* DATA SECTION *
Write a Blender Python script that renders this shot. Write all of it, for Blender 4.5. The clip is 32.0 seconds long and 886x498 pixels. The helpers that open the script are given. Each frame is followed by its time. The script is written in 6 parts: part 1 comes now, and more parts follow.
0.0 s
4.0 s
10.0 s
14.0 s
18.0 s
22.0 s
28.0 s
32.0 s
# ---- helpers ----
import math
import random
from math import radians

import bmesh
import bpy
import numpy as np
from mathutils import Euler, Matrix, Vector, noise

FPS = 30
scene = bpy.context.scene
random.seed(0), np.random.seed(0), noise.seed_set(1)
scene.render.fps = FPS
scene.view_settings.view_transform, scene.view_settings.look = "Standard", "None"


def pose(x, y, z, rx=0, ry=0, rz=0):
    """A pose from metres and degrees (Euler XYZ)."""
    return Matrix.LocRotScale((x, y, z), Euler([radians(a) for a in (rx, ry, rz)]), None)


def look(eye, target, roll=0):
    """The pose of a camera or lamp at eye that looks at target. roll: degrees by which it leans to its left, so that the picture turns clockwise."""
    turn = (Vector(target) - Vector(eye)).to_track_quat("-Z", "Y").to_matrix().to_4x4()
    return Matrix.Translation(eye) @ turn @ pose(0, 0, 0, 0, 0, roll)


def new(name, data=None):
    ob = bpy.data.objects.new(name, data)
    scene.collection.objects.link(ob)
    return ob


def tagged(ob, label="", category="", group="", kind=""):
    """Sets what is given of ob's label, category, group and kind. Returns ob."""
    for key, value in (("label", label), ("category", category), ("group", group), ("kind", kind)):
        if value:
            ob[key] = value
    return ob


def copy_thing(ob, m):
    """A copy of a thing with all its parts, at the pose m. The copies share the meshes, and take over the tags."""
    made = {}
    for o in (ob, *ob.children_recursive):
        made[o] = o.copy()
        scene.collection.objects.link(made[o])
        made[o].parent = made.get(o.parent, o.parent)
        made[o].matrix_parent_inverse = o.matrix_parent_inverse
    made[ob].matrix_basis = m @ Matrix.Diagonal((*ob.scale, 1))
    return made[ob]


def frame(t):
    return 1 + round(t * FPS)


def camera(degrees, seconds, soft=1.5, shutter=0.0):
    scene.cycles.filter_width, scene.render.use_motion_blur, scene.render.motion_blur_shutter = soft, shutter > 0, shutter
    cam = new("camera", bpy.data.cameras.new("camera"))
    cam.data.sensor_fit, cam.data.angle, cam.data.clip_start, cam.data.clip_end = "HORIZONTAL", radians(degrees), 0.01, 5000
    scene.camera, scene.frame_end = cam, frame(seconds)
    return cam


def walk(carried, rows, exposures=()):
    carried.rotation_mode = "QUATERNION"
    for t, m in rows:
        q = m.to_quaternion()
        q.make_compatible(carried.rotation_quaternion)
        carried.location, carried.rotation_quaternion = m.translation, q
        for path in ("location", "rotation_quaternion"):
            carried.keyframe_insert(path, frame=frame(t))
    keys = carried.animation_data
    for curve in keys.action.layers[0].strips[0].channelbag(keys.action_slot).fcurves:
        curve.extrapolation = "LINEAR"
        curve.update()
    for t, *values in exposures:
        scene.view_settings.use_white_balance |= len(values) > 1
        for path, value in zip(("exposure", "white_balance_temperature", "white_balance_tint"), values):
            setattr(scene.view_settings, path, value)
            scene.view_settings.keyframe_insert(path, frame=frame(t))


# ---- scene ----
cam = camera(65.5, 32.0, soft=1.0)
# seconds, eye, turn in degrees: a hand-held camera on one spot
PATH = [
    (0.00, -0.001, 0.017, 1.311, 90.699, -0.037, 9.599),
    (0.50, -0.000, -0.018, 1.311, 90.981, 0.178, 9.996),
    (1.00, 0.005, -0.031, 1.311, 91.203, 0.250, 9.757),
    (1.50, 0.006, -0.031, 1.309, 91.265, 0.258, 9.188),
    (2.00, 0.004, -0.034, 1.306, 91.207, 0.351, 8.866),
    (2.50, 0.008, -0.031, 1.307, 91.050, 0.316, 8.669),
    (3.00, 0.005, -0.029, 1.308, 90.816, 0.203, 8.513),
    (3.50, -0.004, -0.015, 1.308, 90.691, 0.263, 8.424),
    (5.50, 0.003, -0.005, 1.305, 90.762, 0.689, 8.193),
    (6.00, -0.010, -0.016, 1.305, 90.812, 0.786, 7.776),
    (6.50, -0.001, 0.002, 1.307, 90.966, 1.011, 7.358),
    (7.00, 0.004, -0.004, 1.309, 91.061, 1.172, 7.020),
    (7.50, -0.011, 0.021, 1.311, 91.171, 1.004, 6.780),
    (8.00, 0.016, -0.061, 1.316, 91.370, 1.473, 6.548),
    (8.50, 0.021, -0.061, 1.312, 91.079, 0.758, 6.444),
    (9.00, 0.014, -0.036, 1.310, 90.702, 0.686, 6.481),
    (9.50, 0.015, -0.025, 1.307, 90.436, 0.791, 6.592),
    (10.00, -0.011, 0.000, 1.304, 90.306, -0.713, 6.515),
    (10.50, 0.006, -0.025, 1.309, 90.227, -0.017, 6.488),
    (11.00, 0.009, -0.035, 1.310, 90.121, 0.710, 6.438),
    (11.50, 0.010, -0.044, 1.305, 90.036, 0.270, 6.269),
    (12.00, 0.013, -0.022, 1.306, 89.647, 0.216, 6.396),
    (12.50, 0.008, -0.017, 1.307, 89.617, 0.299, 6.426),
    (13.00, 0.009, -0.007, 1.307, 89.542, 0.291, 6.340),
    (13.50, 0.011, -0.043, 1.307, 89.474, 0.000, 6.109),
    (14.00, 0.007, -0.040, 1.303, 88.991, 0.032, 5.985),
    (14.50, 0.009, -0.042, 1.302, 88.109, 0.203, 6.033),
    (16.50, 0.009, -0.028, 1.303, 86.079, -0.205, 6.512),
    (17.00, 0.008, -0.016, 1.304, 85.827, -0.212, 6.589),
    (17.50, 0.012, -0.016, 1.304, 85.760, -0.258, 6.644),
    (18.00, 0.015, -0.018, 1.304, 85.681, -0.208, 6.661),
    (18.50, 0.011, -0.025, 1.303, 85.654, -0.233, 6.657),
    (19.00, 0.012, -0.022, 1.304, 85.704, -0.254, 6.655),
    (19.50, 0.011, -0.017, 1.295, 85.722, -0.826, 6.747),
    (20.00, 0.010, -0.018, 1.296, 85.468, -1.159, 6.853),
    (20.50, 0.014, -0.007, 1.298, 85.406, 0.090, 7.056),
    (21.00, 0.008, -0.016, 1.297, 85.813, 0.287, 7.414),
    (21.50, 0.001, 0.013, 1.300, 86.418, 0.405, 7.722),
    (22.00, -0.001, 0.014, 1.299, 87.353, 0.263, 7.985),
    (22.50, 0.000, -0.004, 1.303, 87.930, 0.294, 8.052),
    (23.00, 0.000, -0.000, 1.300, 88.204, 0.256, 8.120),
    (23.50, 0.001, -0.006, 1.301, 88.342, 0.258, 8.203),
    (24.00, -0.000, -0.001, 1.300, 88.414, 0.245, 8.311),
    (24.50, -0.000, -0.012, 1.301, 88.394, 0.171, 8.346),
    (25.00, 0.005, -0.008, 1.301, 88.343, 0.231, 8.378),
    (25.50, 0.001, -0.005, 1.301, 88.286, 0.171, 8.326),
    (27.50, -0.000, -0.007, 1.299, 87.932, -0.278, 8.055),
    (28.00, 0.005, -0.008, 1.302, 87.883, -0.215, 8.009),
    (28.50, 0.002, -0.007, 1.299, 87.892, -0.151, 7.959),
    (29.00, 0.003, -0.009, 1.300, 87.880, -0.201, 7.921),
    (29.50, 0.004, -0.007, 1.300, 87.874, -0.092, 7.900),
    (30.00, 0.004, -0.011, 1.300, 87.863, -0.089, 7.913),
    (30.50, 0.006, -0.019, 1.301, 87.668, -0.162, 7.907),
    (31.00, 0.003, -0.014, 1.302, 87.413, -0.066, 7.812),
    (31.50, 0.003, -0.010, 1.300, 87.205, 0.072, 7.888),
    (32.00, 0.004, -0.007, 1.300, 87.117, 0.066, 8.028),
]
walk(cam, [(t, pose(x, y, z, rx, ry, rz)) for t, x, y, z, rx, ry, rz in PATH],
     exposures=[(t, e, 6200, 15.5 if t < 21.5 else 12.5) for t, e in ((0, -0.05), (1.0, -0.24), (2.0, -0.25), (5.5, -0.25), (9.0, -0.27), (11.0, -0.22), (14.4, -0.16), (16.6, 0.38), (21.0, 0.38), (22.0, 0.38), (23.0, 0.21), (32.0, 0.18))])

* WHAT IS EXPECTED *
Reproduce exactly the lines from the line with "random.seed(0), np.random.seed(0), noise.seed_set(1)" to the line with "pose from metres", both end lines included.

* ANSWER FOR THIS EXERCISE *
random.seed(0), np.random.seed(0), noise.seed_set(1)
scene.render.fps = FPS
scene.view_settings.view_transform, scene.view_settings.look = "Standard", "None"


def pose(x, y, z, rx=0, ry=0, rz=0):
    """A pose from metres and degrees (Euler XYZ)."""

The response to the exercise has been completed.